Putting the age of bailouts behind it, Russia’s banking sector is showing steady – if not stellar – growth, according to The Banker’s Top 50 ranking. James King reports.

Russia’s economy has remained resilient in recent years, despite contending with a range of external pressures including oil price volatility, Western sanctions and trade tensions. Though the country’s economic potential has lessened as a consequence, gross domestic product has ticked along, in relative terms, reasonably well.

In 2016 it hit 1.6%, before climbing to 2.3% over the 2018 review period for The Banker’s Top 50 Russian banks ranking. This performance is in part thanks to the work of the Russian authorities, who have implemented a set of macroeconomic policies that has generated praise from the International Monetary Fund.

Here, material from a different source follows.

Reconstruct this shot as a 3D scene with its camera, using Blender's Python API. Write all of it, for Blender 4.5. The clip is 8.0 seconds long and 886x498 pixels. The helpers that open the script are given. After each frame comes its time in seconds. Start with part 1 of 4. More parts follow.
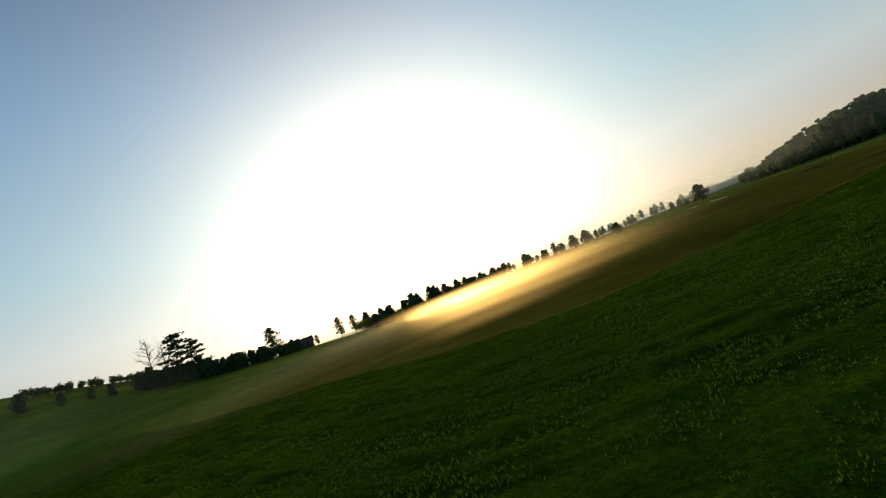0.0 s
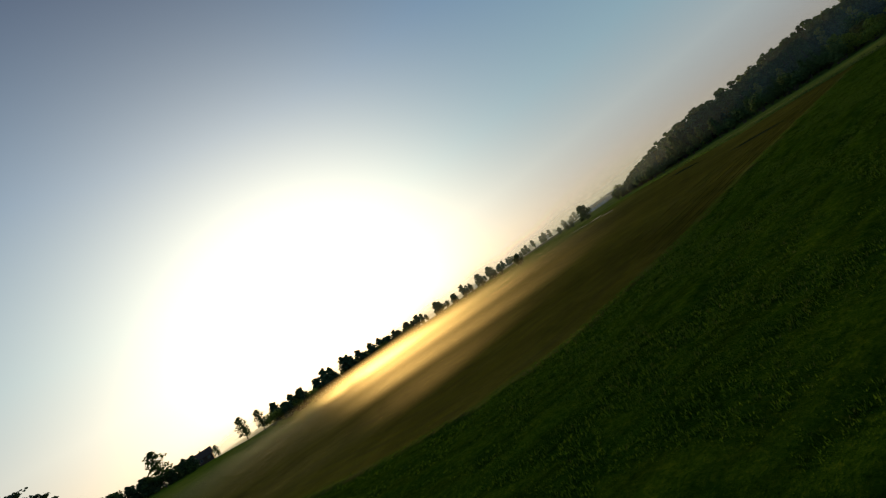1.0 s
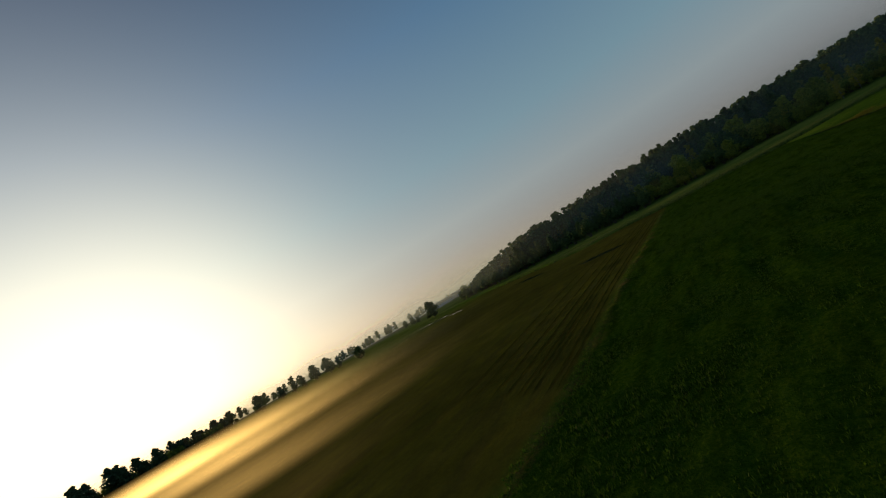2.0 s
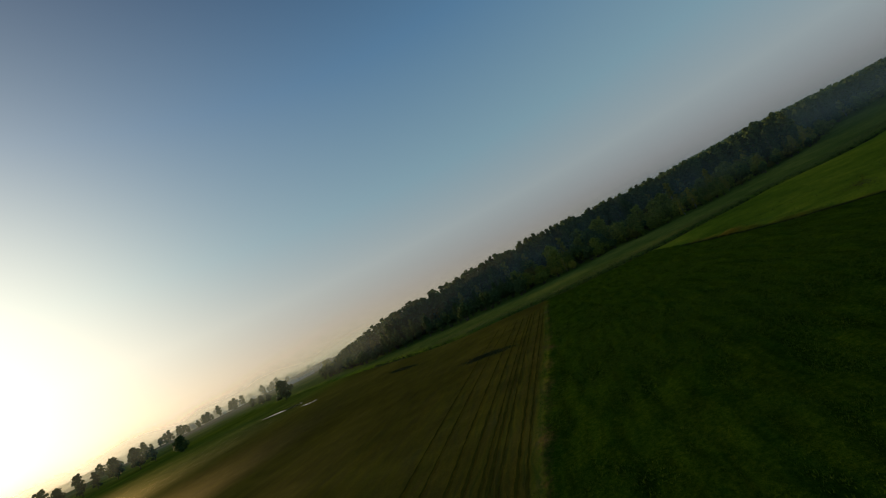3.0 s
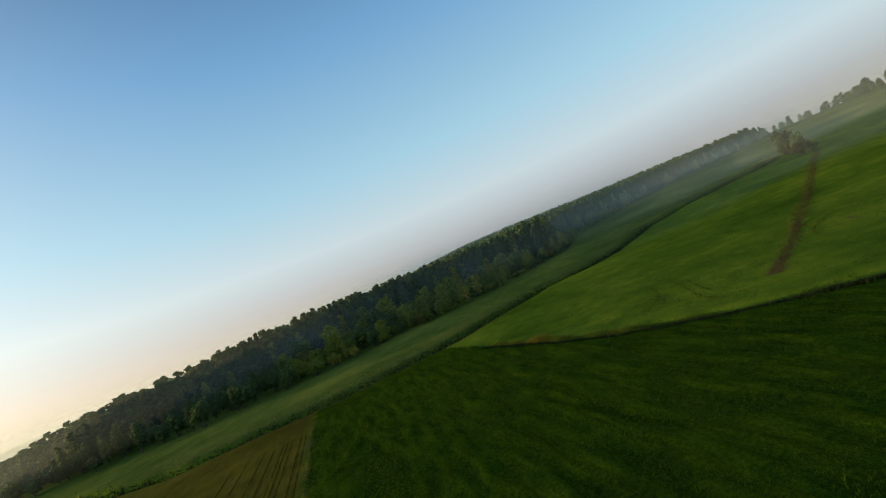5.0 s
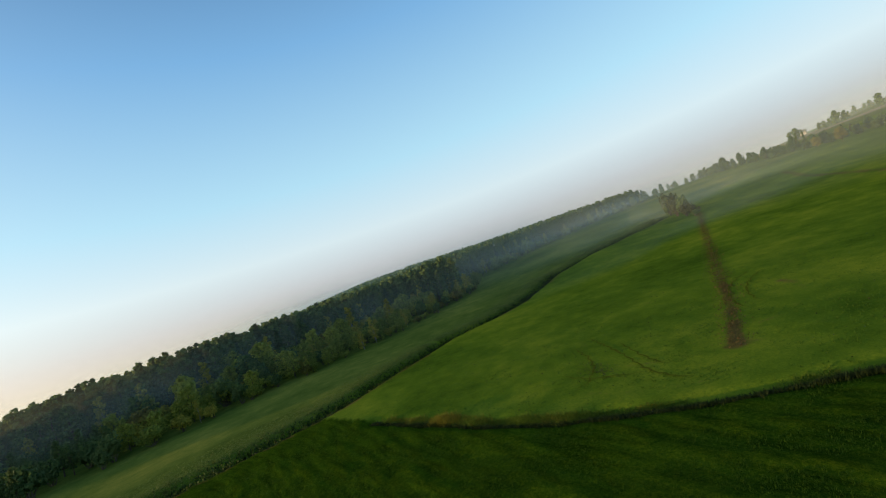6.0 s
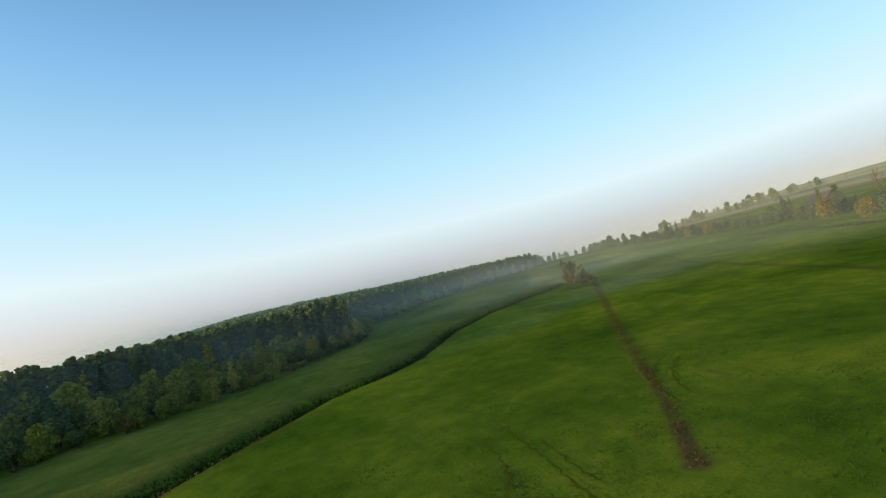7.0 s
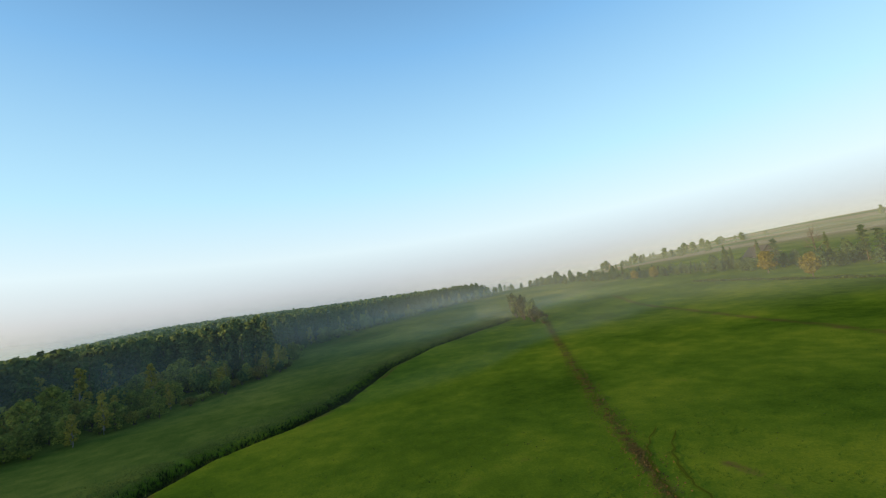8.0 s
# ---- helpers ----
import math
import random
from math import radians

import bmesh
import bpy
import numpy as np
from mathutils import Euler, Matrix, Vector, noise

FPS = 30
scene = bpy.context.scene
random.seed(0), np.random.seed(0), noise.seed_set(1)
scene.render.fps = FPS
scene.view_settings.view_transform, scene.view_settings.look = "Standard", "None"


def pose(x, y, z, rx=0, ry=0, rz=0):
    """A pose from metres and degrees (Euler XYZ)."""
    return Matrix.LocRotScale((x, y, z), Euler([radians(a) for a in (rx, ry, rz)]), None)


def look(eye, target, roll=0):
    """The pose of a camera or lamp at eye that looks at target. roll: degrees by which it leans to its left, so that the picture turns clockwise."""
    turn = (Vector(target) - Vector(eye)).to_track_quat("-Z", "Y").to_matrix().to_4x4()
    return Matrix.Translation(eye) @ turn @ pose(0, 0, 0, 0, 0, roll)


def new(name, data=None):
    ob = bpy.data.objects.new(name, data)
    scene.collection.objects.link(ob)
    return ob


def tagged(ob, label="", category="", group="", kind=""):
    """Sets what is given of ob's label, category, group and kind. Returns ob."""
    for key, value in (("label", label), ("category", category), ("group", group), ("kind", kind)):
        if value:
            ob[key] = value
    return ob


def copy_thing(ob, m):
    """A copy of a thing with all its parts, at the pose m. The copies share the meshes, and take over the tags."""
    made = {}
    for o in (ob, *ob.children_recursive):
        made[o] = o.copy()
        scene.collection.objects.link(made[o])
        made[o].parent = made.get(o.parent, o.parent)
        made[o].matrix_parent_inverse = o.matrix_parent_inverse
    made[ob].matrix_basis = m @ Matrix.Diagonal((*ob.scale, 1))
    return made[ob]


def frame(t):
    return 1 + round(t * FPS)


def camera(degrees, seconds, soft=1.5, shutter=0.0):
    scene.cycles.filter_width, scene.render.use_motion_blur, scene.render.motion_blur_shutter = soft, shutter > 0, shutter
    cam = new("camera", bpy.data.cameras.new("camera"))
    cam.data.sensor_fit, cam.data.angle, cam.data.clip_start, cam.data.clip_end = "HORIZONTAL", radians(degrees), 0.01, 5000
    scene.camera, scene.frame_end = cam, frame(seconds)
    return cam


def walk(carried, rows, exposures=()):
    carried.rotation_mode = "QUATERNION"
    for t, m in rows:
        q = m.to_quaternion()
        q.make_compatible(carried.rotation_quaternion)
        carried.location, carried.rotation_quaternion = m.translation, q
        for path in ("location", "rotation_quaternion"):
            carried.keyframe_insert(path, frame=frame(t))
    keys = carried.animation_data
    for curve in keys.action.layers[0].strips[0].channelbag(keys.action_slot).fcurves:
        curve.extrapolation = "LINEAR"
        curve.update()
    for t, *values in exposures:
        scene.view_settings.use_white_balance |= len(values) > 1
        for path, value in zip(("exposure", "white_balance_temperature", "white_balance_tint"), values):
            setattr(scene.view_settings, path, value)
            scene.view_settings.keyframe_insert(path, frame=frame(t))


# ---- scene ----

# ---------------------------------------------------------------- camera
def lean(x, y, z, yaw, pitch, bank):
    """A pose from a heading, a pitch and a bank to the right, in degrees."""
    return (Matrix.Translation((x, y, z)) @ Matrix.Rotation(radians(yaw), 4, "Z")
            @ Matrix.Rotation(radians(90 + pitch), 4, "X") @ Matrix.Rotation(radians(-bank), 4, "Z"))


cam = camera(90.8, 8.0, 1.15, 0.0)
PATH = [
    (0.0, lean(11.06, 0.51, 4.63, 0.93, 5.48, 21.88)),
    (0.5, lean(10.87, 5.94, 4.96, -8.84, 4.57, 30.10)),
    (1.0, lean(11.77, 11.17, 5.26, -13.51, 5.96, 33.82)),
    (1.5, lean(13.77, 16.65, 5.55, -23.38, 5.92, 29.57)),
    (2.0, lean(17.41, 21.75, 6.20, -36.17, 5.52, 29.28)),
    (3.3, lean(30.71, 32.31, 9.95, -59.49, 5.58, 24.76)),
    (3.5, lean(32.73, 33.30, 10.23, -62.69, 5.19, 24.52)),
    (4.0, lean(37.64, 34.77, 11.07, -69.70, 5.35, 24.19)),
    (4.5, lean(42.09, 36.14, 11.71, -76.30, 4.02, 22.59)),
    (5.8, lean(58.68, 36.46, 13.03, -94.17, 2.13, 20.72)),
    (6.0, lean(61.21, 36.18, 13.12, -96.83, 2.65, 19.26)),
    (6.5, lean(66.97, 35.22, 13.35, -104.64, 3.33, 14.61)),
    (7.0, lean(72.57, 33.65, 13.58, -110.92, 4.75, 12.74)),
    (7.5, lean(78.70, 31.32, 14.08, -114.77, 5.76, 11.38)),
    (8.0, lean(84.55, 28.32, 14.42, -118.39, 6.70, 8.88)),
]
EXPOSURES = [(0.0, -0.75), (1.0, -1.15), (2.0, -1.5), (3.5, -1.05), (4.5, -0.48), (6.0, -0.02), (8.0, 0.14)]
walk(cam, PATH, EXPOSURES)

# ---------------------------------------------------------------- sky and sun
SUN_AZ, SUN_EL = radians(-4.6), radians(4.4)          # clockwise from +y
SUN_DIR = Vector((math.sin(SUN_AZ) * math.cos(SUN_EL), math.cos(SUN_AZ) * math.cos(SUN_EL), math.sin(SUN_EL)))


def node(tree, kind, **inputs):
    n = tree.nodes.new(kind)
    for key, value in inputs.items():
        n.inputs[key.replace("_", " ")].default_value = value
    return n


def math_node(tree, op, a, b=None, clamp=False):
    n = tree.nodes.new("ShaderNodeMath")
    n.operation, n.use_clamp = op, clamp
    for slot, v in enumerate((a, b)):
        if v is None:
            continue
        if isinstance(v, (int, float)):
            n.inputs[slot].default_value = v
        else:
            tree.links.new(v, n.inputs[slot])
    return n.outputs[0]


def ramp(t, fac, stops):
    r = t.nodes.new("ShaderNodeValToRGB")
    while len(r.color_ramp.elements) < len(stops):
        r.color_ramp.elements.new(0.5)
    for e, (p, c) in zip(r.color_ramp.elements, stops):
        e.position, e.color = p, (*c, 1)
    t.links.new(fac, r.inputs[0])
    return r.outputs[0]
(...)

This stable, if unspectacular, economic backdrop has also assisted the country’s banks, after a period in which a number of Russian lenders required bailouts. The wider banking system’s aggregate return on assets (ROA) and return on equity both expanded in 2018. Though these positive numbers were largely driven by the performance of Russia’s biggest lenders, it nevertheless points to a more positive direction of travel for the sector. 

Indeed, some standout growth stories have emerged from among the upper tier of the country’s banking institutions. Tinkoff Bank, for example, which comes in at 16th place in the main ranking, also tops the ROA table with 7.22%. This performance came despite total assets growth of 15.8% over the review period. 

Foreign banks thrive

Meanwhile, Novikombank, in 23rd place in the main ranking, also enjoyed a stellar period of profitability in the review period. The lender’s ROA reached 4.5%, placing it in second position based on this metric, while its return on capital (ROC) was 66.9%, the highest in The Banker’s ranking. The lender also boasted the lowest cost-to-income ratio among all Russian banks with a figure of 26.5%. 

Foreign banks in Russia have continued to perform well. Despite in some cases registering a marginal decline in Tier 1 capital, they once again feature prominently among the best-performing institutions in the country. The largest foreign-owned subsidiary in Russia based on Tier 1 capital, UniCredit, features in fourth place by cost-to-income ratio (33.1%) and ninth in the loan-to-deposit ranking (101.8%). 

Meanwhile, Raiffeisen Bank Russia, the third largest foreign-owned subsidiary in the country, features among the top 10 banks by ROA, ROC and cost-to-income ratio. The only other lender to achieve the same feat is Russia’s Renaissance Credit, which also makes it into the top 10 banks by loan-to-deposit ratio. Elsewhere, Dutch-owned Home Credit and Finance Bank also features in the top 10 tables for ROA and ROC. 

Operational change

Demonstrating the improving operational efficiency of Russia’s largest banks, six of the country’s 10 largest institutions are among the leading lenders by cost-to-income ratio. Sberbank, Russia’s largest bank, secures third place in the cost-to-income table with 31.3%. VTB Bank, the second biggest bank by Tier 1 capital, rounds out the top 10 with a cost-to-income ratio of 37.6%. Cumulatively, these cost-to-income ratio metrics point to the ability of Russia’s lenders to adapt to the more complex operating environment in which they have found themselves over the past decade. 

In the overall Top 50 banks ranking, very little change is registered among the 10 largest lenders by Tier 1 capital. The notable exception is the jump made by Okritie Financial Corporation Bank, which rises to sixth place from 11th in the previous ranking. This follows an extensive clean-up operation of the bank’s balance sheet, following its bailout by the central bank in 2017. The lender successfully completed a merger with B&N Bank in January 2019, another institution that was rescued by the central bank. 

In terms of Tier 1 capital growth among the 10 largest banks, there were mixed results. Alfa Bank, Russian Agricultural Bank, Raiffeisen Bank Russia and Okritie Financial Corporation Bank all posted gains to Tier 1 capital, while the remaining six institutions registered declines. Similarly, in terms of asset growth, only Alfa Bank and Raiffeisen Bank recorded increases to their positions.